Every sector is eligible for the index, including so-called ‘sin stocks’, such as tobacco and arms companies. Firms that manufacture products that are judged to harm human health, however, will have points docked from their overall assessment.

Bovespa hopes that the index will raise awareness among Brazil’s institutional investors (who are traditionally sceptical about non-financial criteria) of the risks associated with social and environmental issues. In this respect, the inclusion of the Brazilian Association of Closed Pension Plan Entities (one of Brazil’s most influential investor organisations) on the board of the new index is regarded as a positive development.

“The index will certainly help with the mainstreaming of socially responsible investment in Brazil,” says Chris Wells, environmental risk manager at ABN AMRO Real.

Growing trend

Interest in social responsibility is increasing in Brazil.
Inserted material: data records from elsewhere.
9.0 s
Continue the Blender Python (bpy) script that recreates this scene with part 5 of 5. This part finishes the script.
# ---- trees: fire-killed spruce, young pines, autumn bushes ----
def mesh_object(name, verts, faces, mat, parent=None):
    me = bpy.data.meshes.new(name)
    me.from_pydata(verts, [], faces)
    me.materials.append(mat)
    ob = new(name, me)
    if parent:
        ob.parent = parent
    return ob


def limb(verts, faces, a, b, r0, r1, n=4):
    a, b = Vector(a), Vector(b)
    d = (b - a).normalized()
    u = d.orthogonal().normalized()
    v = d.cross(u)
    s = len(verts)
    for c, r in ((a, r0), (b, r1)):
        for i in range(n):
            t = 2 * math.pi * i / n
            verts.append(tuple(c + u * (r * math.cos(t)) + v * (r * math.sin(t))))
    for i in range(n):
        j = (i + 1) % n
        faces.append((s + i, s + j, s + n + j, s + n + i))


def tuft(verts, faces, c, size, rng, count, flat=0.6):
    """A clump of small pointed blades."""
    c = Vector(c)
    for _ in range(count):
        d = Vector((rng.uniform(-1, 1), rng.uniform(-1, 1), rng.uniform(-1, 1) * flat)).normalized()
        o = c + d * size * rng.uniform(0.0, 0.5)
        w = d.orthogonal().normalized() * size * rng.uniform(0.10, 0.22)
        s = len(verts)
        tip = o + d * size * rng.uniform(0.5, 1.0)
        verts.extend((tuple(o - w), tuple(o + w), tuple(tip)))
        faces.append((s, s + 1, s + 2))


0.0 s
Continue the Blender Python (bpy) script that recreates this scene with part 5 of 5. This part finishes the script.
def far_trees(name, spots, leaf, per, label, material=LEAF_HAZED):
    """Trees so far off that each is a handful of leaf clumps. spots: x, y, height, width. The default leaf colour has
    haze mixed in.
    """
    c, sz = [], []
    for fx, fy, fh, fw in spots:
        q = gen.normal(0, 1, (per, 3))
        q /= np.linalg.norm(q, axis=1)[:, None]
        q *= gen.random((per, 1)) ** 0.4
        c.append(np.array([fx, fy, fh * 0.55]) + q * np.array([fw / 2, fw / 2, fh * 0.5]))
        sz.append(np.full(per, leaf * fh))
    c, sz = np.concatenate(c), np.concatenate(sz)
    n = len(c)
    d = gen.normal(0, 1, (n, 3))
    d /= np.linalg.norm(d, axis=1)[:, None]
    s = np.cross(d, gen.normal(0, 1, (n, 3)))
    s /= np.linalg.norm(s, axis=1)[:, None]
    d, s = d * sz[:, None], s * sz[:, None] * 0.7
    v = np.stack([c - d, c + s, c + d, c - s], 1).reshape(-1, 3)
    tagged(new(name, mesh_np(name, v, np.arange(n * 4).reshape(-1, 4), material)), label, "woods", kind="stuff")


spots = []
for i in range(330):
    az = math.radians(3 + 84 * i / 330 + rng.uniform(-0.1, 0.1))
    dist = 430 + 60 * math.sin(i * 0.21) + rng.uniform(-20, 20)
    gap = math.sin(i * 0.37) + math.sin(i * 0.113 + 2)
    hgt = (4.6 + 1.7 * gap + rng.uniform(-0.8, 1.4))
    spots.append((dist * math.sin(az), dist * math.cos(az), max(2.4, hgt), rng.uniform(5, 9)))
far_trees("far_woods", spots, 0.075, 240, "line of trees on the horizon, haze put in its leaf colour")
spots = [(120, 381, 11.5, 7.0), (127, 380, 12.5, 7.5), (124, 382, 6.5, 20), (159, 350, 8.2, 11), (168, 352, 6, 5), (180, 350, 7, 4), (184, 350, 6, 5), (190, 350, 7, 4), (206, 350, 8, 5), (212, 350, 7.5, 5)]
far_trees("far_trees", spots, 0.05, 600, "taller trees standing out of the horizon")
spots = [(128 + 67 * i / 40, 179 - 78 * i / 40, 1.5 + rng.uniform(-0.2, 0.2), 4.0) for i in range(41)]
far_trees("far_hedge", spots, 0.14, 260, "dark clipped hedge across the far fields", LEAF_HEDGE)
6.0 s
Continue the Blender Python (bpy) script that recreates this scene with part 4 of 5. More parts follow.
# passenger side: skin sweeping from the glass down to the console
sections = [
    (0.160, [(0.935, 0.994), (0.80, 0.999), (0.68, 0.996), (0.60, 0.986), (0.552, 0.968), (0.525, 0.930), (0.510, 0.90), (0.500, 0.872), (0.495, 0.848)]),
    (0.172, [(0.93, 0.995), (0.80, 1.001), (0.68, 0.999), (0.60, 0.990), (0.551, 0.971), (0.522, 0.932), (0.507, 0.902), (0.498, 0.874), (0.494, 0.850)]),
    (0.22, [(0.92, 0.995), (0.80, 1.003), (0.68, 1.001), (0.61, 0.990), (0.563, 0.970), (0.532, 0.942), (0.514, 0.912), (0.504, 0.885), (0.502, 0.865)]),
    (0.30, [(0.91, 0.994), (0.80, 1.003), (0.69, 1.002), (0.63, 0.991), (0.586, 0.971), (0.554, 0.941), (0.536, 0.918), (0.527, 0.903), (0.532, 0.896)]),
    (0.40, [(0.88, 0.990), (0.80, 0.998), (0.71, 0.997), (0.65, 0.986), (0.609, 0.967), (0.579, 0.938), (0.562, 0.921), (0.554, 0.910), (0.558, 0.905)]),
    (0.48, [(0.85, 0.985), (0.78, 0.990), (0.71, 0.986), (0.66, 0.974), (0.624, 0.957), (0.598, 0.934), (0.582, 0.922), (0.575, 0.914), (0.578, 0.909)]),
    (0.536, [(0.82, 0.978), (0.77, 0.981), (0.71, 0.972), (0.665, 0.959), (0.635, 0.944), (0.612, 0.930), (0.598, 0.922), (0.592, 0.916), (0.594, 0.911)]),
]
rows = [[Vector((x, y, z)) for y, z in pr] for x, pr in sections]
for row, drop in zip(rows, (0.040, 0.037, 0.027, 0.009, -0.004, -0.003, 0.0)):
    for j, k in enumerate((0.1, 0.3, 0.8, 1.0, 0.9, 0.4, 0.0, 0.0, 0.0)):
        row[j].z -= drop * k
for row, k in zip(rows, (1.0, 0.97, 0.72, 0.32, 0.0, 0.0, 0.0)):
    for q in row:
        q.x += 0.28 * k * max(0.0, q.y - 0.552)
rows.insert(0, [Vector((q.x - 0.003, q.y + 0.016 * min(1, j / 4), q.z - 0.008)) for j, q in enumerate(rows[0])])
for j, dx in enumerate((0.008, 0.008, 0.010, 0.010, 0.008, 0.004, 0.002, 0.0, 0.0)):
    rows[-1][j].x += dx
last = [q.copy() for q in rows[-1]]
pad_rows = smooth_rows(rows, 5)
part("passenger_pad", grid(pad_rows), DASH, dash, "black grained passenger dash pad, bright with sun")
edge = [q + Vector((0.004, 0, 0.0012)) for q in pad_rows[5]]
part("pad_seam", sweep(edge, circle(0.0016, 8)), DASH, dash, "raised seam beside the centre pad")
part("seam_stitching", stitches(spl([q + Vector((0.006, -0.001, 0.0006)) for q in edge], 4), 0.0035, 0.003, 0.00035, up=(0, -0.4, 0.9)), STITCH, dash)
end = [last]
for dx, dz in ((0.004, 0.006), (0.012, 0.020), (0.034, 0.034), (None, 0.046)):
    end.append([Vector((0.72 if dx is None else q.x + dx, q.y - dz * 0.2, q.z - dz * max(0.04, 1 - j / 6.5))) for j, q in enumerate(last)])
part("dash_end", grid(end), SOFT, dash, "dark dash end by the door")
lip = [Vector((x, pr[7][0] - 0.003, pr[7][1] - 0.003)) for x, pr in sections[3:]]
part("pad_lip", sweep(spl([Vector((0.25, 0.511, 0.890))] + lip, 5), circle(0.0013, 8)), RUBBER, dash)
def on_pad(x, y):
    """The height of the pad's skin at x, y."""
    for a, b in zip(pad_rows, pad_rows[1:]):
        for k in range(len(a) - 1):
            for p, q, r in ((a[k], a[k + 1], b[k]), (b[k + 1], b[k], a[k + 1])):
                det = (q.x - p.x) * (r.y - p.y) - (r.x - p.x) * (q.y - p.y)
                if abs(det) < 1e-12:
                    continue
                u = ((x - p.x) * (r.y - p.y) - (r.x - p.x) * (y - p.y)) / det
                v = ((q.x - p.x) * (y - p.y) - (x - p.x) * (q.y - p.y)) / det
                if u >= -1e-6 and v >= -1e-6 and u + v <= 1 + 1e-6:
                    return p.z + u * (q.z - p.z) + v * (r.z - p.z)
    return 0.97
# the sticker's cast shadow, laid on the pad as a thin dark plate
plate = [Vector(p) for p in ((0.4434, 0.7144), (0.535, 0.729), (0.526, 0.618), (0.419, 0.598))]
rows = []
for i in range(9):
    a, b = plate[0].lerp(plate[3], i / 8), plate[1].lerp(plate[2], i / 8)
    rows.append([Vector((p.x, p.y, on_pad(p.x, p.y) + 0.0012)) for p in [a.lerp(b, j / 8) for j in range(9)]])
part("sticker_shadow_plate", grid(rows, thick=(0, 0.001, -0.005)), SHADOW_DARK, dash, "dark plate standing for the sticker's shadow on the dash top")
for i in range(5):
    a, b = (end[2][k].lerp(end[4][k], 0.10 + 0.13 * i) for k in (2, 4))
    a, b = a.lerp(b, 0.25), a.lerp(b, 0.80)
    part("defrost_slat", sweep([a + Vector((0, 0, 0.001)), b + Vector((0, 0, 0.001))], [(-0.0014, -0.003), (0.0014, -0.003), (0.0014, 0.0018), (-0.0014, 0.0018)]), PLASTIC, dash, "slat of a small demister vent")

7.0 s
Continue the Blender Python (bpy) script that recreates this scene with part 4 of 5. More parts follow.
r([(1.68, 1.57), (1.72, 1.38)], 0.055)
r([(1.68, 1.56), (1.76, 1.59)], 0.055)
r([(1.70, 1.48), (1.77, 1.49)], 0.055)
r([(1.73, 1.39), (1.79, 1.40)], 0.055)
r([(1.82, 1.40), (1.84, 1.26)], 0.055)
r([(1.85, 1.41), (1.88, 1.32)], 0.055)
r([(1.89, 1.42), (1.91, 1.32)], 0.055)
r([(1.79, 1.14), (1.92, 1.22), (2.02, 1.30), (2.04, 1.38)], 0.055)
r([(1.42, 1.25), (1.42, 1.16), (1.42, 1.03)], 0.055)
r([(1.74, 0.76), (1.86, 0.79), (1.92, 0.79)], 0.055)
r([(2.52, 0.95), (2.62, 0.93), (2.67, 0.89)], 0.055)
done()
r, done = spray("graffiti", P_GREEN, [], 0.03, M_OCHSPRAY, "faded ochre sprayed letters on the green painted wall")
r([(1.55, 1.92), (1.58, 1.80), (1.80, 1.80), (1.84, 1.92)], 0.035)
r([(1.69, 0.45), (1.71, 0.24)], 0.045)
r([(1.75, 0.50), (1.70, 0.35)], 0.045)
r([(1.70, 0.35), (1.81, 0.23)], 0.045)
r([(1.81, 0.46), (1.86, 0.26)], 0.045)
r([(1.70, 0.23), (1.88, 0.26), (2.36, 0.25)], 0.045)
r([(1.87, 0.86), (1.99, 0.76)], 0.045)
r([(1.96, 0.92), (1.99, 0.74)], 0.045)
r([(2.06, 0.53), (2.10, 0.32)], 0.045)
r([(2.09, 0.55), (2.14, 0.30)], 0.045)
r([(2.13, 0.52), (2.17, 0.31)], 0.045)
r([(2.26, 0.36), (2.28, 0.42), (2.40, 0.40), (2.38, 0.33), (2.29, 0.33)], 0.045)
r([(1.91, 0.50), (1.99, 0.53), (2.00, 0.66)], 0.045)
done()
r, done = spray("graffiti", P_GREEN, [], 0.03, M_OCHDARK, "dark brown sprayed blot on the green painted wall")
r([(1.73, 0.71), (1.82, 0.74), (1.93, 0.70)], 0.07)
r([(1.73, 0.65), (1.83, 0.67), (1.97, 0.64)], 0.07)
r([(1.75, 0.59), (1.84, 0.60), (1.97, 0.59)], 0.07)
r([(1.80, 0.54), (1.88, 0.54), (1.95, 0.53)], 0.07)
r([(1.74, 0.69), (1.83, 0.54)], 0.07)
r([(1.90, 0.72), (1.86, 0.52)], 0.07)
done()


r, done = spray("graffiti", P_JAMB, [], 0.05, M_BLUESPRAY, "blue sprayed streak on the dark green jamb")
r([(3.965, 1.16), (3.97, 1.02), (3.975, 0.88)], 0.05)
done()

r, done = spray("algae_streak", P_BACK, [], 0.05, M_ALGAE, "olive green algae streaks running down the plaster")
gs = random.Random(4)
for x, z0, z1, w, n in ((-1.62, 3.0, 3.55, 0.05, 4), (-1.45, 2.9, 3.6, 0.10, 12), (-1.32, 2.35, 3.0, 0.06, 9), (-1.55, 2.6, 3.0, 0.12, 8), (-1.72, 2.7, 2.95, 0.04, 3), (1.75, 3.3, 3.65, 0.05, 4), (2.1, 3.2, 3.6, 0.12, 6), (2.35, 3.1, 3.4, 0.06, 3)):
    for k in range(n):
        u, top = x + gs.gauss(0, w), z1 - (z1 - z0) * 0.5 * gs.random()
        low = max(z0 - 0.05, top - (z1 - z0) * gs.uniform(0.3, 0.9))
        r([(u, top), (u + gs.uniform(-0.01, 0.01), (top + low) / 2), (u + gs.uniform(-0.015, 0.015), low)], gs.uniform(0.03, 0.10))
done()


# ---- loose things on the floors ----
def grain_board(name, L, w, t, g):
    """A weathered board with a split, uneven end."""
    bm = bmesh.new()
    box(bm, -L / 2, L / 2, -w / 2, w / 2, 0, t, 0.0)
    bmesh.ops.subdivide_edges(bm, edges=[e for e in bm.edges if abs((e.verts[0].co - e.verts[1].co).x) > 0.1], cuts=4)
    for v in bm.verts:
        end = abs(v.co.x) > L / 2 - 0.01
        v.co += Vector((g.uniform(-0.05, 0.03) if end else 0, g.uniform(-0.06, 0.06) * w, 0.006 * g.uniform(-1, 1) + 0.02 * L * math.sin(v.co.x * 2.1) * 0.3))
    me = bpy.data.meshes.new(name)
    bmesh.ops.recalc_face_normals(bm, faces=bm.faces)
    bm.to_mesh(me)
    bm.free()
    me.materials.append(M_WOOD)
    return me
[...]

Two years ago, for example, Bovespa introduced a fund to benchmark corporate governance practices among Brazil’s largest companies. The move followed Unibanco’s earlier decision to offer sell-side research on environmental and social issues to its European clients.

The commercial success of responsible funds is also helping to increase the field’s credibility. ABN AMRO Real’s Ethical Fund, for instance, has outperformed the Bovespa benchmark index every year since its introduction four years ago.

Yet socially responsible investment remains small in Brazil, with only three banks – ABN AMRO Real, Itaú and Unibanco – operating ethical funds. The driver from countries where socially responsible investment is more advanced, such as the UK and the US, is minimal. Developing countries in general represent less than 0.1% of the portfolios of US and European ethical funds, according to a recent report commissioned by the World Bank.

Other challenges facing the index include the relatively low levels of capitalisation on Bovespa. With a relatively small universe of stocks to choose from, the bar for inclusion may be lower than for indices such as FTSE4Good, experts warn.

Access to data presents another potential hurdle. At present, only 10 Brazilian companies issue non-financial data that meets the requirements of the Global Reporting Initiative, an independent initiative backed by the United Nations that aims to improve corporate transparency.

IFC grant scheme

The International Finance Corporation (IFC) recently announced a $500,000 grant scheme for ethical rating agencies in developing countries in an attempt to rectify this information gap. “Social and environmental issues are often cited by investors in developing risks for not investing in the south. The Bovespa index should begin to turn that around,” says Dan Siddy, a sustainable finance expert at the IFC.

If successful, the index should also provide market incentives for Brazilian companies to improve their ethical record, he argues.

  • The IFC is hosting a two-day conference for Latin America’s major financial institutions on December 1-2 in São Paulo, to discuss regional developments in sustainable finance.